Drunks can bounce
Another sleepless night. I spent it trying to get Janathon out of my head by thinking up iambic pentameter but this didn’t really work, as the first one I came up with was
The Janathon is keeping me awake
but by 3.30am I hadn’t come up with anything better than
or maybe it was the biscuits I ate
and therefore bored myself to sleep and now I’m wondering if iambic pentameter is the new sheep.
After eventually getting to sleep and dreaming about bright white dogs with bright blue eyes and no noses, I get up about 10:30 and I had planned to Janathon at the gym today but on looking out the window and seeing sunshine and bright blue skies, decide to go for a run but then I decide to go for a bike ride instead.
A few months ago, I was offered the chance to ask Haile Gebrselassie a question* ahead of his New York Marathon on November 7th where he would be wearing an exclusive pair of Adidas Adizero Adios featuring the times for all of his 26 World Records.
In return for my question, I was going to receive exclusive footage of my Q&A along with a pair of Adidas Adizero Adios World Record Breaking shoes, which are only available to buy at the NY Marathon booth. Yay!
Apparently there were communication problems between here and Ethiopia, so I didn’t get the footage of my Q&A, but this morning the postman delivered my shoes
and I wonder what to do with them as they’re too light for me to run in and I’d get laughed at them down at the gym and so I decide to wear them for my bike ride as at least then I’ll be visible; well, my feet will, anyway. I put them on and blimey, they’re comfortable. They’re as comfy as my most comfy Asics, but I suppose world record breakers need comfy shoes don’t they? After all, if Paula Radcliffe doesn’t stop for a poo, Haile’s not going to want to stop to put a Compeed on his little toe, is he?

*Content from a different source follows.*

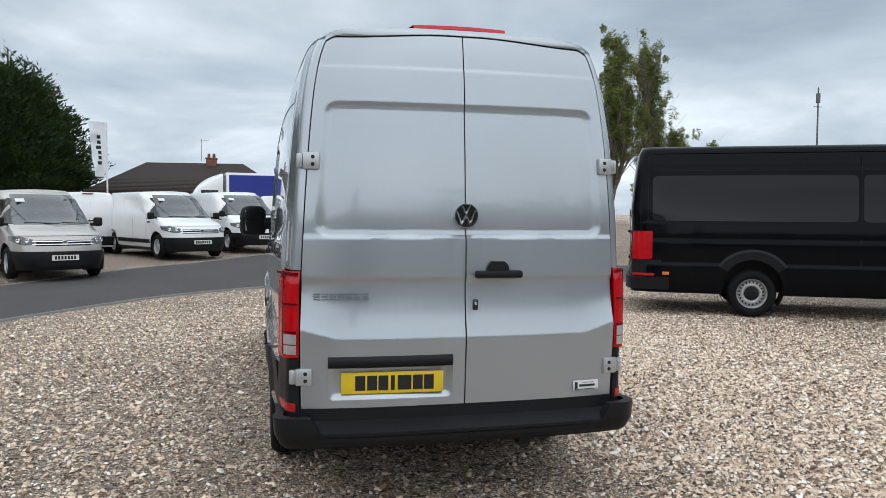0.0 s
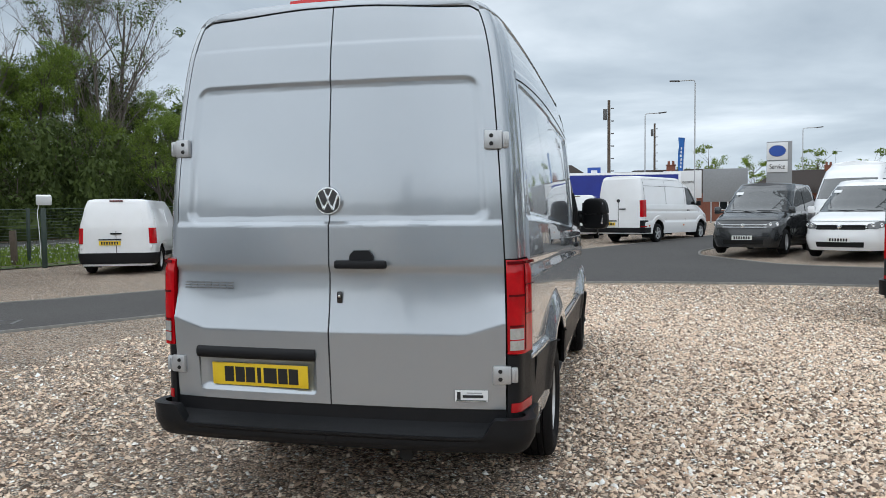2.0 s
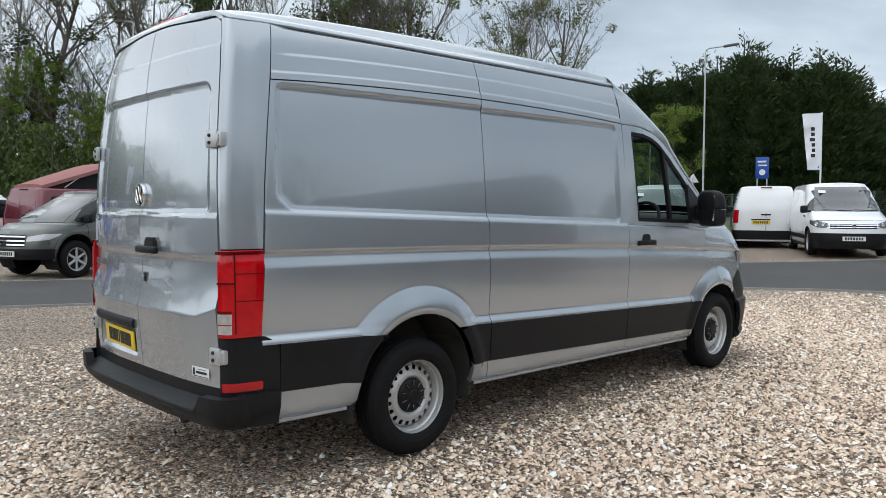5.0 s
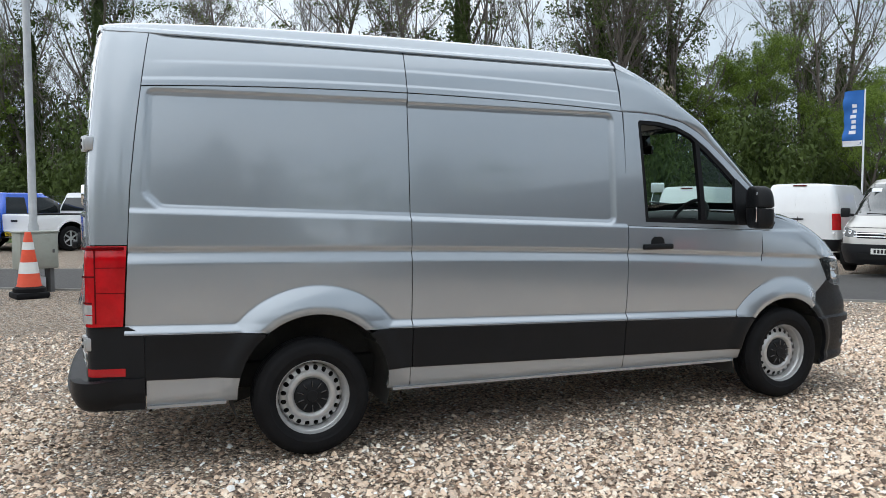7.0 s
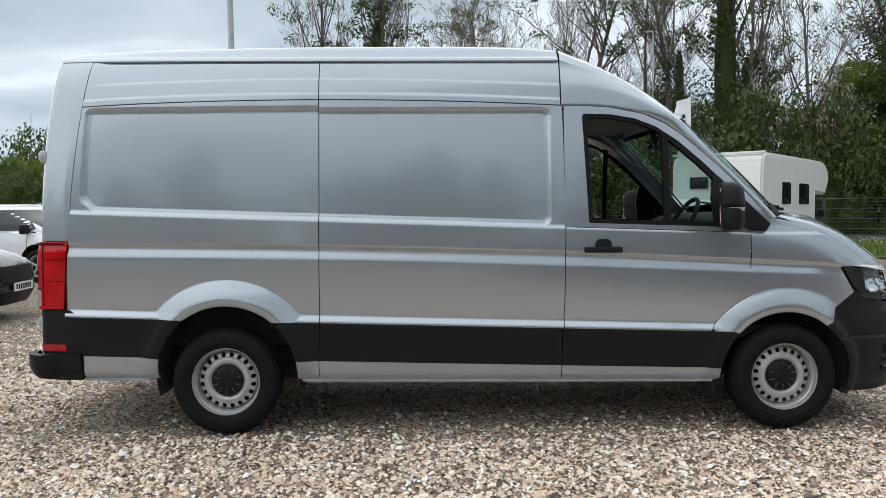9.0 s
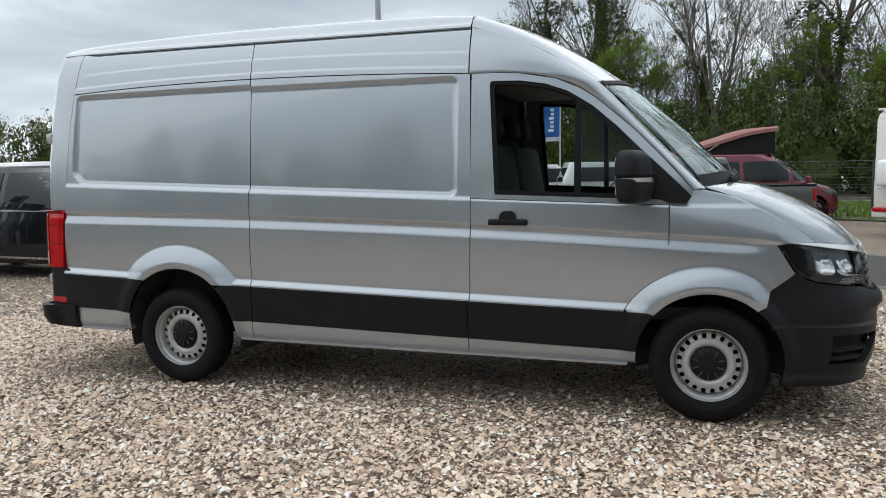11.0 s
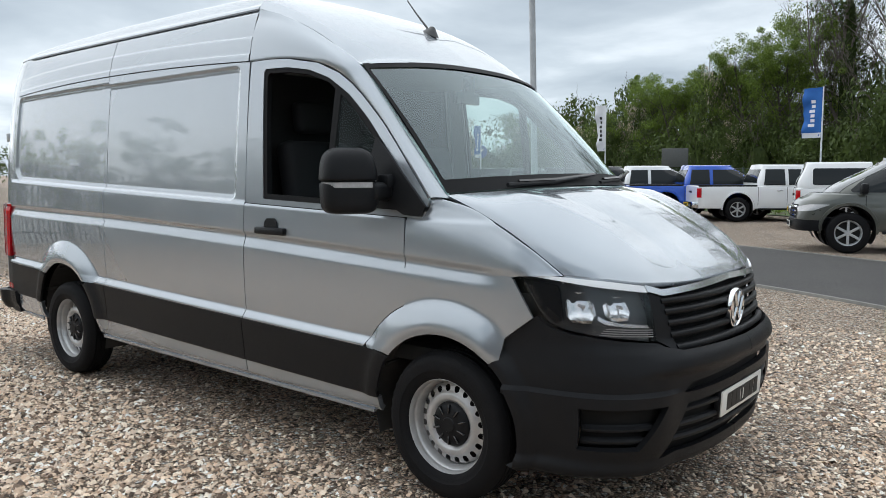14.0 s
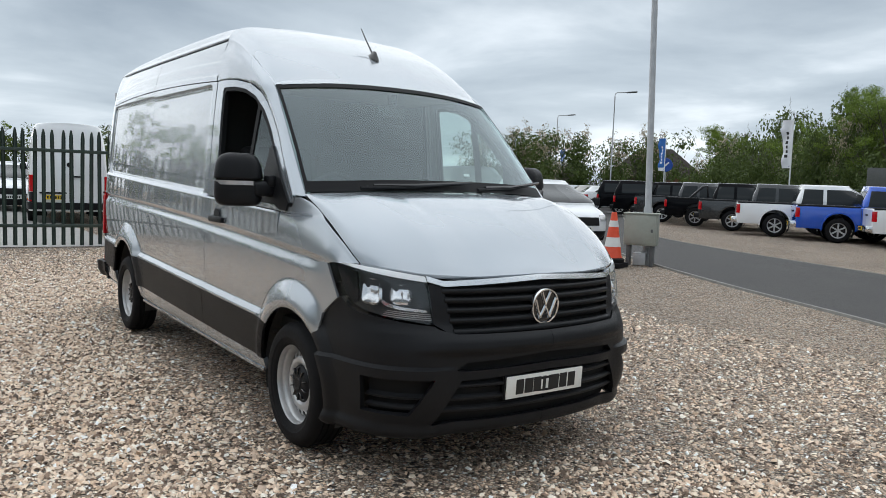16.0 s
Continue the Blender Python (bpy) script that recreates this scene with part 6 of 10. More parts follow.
class Car:
    """Shared parts for a parked vehicle: local frame with the rear axle at y = 0, the ground at z = 0 and the nose towards +y."""

    def __init__(self, root, tube, paint):
        self.root, self.B, self.paint = root, tube, M[paint]

    def yz(self, y, z, off=0.0):
        """The skin at a wanted y and z abeam."""
        y, z = np.asarray(y, float), np.asarray(z, float)
        k = (self.B.s > self.B.s_tail(0.02)) & (self.B.s < self.B.s_nose(0.02))
        sg = self.B.s[k][::3]
        s = np.empty(np.shape(y))
        f = s.ravel(); yr, zr = np.broadcast_to(y, s.shape).ravel(), np.broadcast_to(z, s.shape).ravel()
        cache = {}
        for i in range(f.size):
            q = round(float(zr[i]), 2)
            if q not in cache:
                cache[q] = np.maximum.accumulate(self.B.base(sg, np.full(sg.shape, q))[:, 1])
            f[i] = np.interp(yr[i], cache[q], sg)
        return self.B.at(s, z, off)

    def add(self, name, me, mt, sides=(1, -1), label="", parent=None):
        out = []
        for sd in sides:
            out.append(obj(name, *(me if sd > 0 else mirrored(me)), M[mt] if isinstance(mt, str) else mt, parent or self.root, label))
        return out[0]

    def side_poly(self, name, poly, mt, off=0.010, step=0.06, sides=(1, -1), thick=0.01, label=""):
        p = np.asarray(poly)
        U, V = np.meshgrid(span(p[:, 0].min() - 0.01, p[:, 0].max() + 0.01, step), span(p[:, 1].min() - 0.01, p[:, 1].max() + 0.01, step), indexing="ij")
        return self.add(name, sheet(lambda u, v: self.yz(u, v, off), U, V, poly, thick=thick), mt, sides, label)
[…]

After putting on my new comfy world record breaking shoes, I go to the garage to get my bike. I have three bikes: a pink one, a white one and a purple one and after deciding which colour bike to ride (purple), I get on my way. While I’m cycling along, I’m thinking about my purple bike which I have fallen off many times while cycling home drunk after a night out and it’s been subjected various times to the chain coming off, the brakes snapping, gears breaking, wheels bent and plenty of bumps and marks, while I’ve escaped with not a scratch but the one time I fall off while sober, my (pink) bike ends up without a scratch, while I end up with a badly grazed left knee, a badly bruised right knee and a thumb I can’t bend for a week, and I come to the conclusion that either drunks can bounce or I should stick to the purple bike.
Distance: 11.45 miles
Sleepless nights: 1
Lines of iambic pentameter: 2
Pairs of world breaking shoes: 1
*You want to know what my question is, don’t you? I’m ashamed to say I couldn’t think of one, so asked Twitter for help. Gene at Accountability came up with ‘Do you have a mantra you chant to keep your cadence?’ (That’s not verbatim, as I can’t remember exactly what it was… sorry…), which I thought was a splendid question and much better than one I’d have asked, which would probably have been something like ‘what’s your favourite Square Crisps flavour?’ Thanks Gene!